━━━━━ Collected material ━━━━━
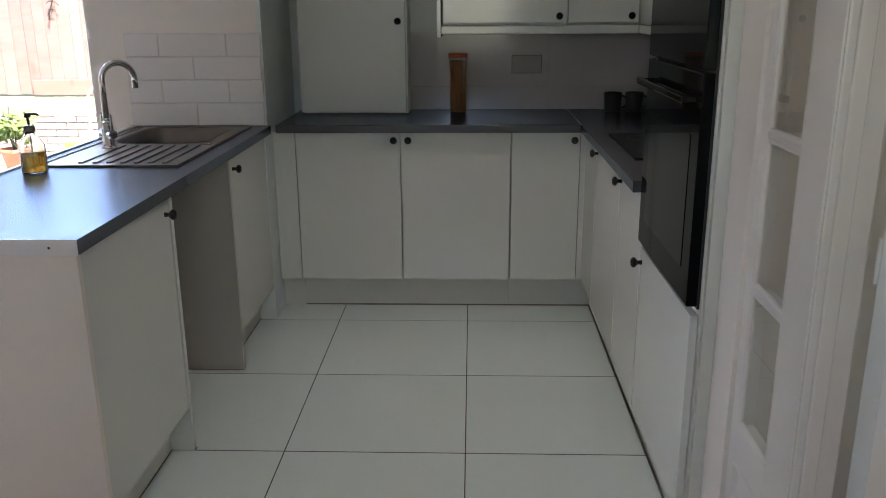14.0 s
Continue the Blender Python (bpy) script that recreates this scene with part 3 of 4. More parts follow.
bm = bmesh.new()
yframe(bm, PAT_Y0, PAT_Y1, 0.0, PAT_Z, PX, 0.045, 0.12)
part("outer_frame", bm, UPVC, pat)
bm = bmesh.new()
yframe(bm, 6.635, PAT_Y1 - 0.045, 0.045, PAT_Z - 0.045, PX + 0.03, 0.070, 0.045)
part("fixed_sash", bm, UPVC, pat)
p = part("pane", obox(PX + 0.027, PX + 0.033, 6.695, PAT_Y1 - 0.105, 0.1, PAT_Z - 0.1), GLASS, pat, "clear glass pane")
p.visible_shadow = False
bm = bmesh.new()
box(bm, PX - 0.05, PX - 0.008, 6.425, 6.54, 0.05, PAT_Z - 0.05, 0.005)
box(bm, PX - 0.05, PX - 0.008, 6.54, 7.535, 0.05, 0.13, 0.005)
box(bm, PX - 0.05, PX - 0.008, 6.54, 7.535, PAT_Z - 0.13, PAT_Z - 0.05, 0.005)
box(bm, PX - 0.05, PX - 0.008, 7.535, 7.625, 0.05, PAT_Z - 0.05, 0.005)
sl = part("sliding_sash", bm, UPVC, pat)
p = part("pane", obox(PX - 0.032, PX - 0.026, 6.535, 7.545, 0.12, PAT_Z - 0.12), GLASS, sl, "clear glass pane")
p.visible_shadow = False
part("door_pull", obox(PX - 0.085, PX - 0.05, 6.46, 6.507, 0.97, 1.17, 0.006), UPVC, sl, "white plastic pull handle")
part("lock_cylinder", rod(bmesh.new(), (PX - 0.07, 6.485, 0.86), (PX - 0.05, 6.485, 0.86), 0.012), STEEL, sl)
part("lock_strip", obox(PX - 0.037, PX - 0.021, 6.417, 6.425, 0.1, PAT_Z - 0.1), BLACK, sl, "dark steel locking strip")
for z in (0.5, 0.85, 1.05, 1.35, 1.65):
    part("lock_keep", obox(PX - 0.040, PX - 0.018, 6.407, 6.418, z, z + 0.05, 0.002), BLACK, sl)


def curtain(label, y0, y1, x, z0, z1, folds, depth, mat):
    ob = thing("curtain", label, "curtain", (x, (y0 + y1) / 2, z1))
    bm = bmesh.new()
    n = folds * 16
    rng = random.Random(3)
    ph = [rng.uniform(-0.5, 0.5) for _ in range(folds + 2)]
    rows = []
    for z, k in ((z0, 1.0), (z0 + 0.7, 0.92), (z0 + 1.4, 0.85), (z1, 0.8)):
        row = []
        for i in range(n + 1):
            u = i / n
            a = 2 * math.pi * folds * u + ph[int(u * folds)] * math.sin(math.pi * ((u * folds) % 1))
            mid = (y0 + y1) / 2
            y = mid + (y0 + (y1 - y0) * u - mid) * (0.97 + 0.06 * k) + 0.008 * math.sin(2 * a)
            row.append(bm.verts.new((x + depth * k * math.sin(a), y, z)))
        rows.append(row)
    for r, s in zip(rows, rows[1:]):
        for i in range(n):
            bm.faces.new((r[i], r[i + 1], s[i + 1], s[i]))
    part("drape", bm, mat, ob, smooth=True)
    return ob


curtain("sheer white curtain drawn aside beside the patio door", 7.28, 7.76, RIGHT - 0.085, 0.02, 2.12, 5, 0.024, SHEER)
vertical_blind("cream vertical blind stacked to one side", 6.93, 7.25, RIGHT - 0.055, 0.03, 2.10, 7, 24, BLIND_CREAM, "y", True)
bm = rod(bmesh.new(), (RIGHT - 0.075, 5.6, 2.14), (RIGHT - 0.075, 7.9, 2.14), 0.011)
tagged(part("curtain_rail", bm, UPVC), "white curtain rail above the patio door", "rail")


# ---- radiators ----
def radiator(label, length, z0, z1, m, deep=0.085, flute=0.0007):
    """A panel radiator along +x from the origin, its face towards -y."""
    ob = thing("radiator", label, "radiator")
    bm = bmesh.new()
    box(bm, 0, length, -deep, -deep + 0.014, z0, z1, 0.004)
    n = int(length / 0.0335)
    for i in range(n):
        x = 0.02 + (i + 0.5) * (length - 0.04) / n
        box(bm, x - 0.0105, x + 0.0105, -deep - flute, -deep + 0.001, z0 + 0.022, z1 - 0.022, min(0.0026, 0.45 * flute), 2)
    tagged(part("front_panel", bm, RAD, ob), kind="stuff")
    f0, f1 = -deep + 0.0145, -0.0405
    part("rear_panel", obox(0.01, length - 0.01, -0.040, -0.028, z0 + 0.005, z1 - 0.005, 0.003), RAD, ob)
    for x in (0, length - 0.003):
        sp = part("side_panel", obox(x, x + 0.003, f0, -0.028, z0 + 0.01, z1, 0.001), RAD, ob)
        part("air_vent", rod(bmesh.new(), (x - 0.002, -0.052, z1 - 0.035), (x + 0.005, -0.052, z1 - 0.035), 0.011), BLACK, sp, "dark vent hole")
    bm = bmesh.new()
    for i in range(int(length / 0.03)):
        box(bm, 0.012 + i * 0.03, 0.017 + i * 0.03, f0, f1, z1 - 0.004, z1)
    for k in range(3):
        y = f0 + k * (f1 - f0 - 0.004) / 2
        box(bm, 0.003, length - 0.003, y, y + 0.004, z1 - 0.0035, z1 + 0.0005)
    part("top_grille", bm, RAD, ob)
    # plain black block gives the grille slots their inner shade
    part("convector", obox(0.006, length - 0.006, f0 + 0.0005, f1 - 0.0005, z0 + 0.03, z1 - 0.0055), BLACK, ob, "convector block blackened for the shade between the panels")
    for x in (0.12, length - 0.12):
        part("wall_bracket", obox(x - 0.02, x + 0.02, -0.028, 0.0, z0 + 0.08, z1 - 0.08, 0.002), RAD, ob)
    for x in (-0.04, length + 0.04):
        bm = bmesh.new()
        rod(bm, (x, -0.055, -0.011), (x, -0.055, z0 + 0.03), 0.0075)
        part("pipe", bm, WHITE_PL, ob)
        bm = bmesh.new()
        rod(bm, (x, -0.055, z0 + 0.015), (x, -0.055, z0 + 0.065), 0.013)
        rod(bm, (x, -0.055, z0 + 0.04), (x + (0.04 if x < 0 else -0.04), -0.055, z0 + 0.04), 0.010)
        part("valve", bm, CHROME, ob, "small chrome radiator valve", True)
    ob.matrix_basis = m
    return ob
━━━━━
_Written instruction_
Copy nothing but the lines from the first one in the listing through the line with "0.002), BLACK, sl)", and omit the pictures.

_Output below_
14.0 s
Continue the Blender Python (bpy) script that recreates this scene with part 3 of 4. More parts follow.
bm = bmesh.new()
yframe(bm, PAT_Y0, PAT_Y1, 0.0, PAT_Z, PX, 0.045, 0.12)
part("outer_frame", bm, UPVC, pat)
bm = bmesh.new()
yframe(bm, 6.635, PAT_Y1 - 0.045, 0.045, PAT_Z - 0.045, PX + 0.03, 0.070, 0.045)
part("fixed_sash", bm, UPVC, pat)
p = part("pane", obox(PX + 0.027, PX + 0.033, 6.695, PAT_Y1 - 0.105, 0.1, PAT_Z - 0.1), GLASS, pat, "clear glass pane")
p.visible_shadow = False
bm = bmesh.new()
box(bm, PX - 0.05, PX - 0.008, 6.425, 6.54, 0.05, PAT_Z - 0.05, 0.005)
box(bm, PX - 0.05, PX - 0.008, 6.54, 7.535, 0.05, 0.13, 0.005)
box(bm, PX - 0.05, PX - 0.008, 6.54, 7.535, PAT_Z - 0.13, PAT_Z - 0.05, 0.005)
box(bm, PX - 0.05, PX - 0.008, 7.535, 7.625, 0.05, PAT_Z - 0.05, 0.005)
sl = part("sliding_sash", bm, UPVC, pat)
p = part("pane", obox(PX - 0.032, PX - 0.026, 6.535, 7.545, 0.12, PAT_Z - 0.12), GLASS, sl, "clear glass pane")
p.visible_shadow = False
part("door_pull", obox(PX - 0.085, PX - 0.05, 6.46, 6.507, 0.97, 1.17, 0.006), UPVC, sl, "white plastic pull handle")
part("lock_cylinder", rod(bmesh.new(), (PX - 0.07, 6.485, 0.86), (PX - 0.05, 6.485, 0.86), 0.012), STEEL, sl)
part("lock_strip", obox(PX - 0.037, PX - 0.021, 6.417, 6.425, 0.1, PAT_Z - 0.1), BLACK, sl, "dark steel locking strip")
for z in (0.5, 0.85, 1.05, 1.35, 1.65):
    part("lock_keep", obox(PX - 0.040, PX - 0.018, 6.407, 6.418, z, z + 0.05, 0.002), BLACK, sl)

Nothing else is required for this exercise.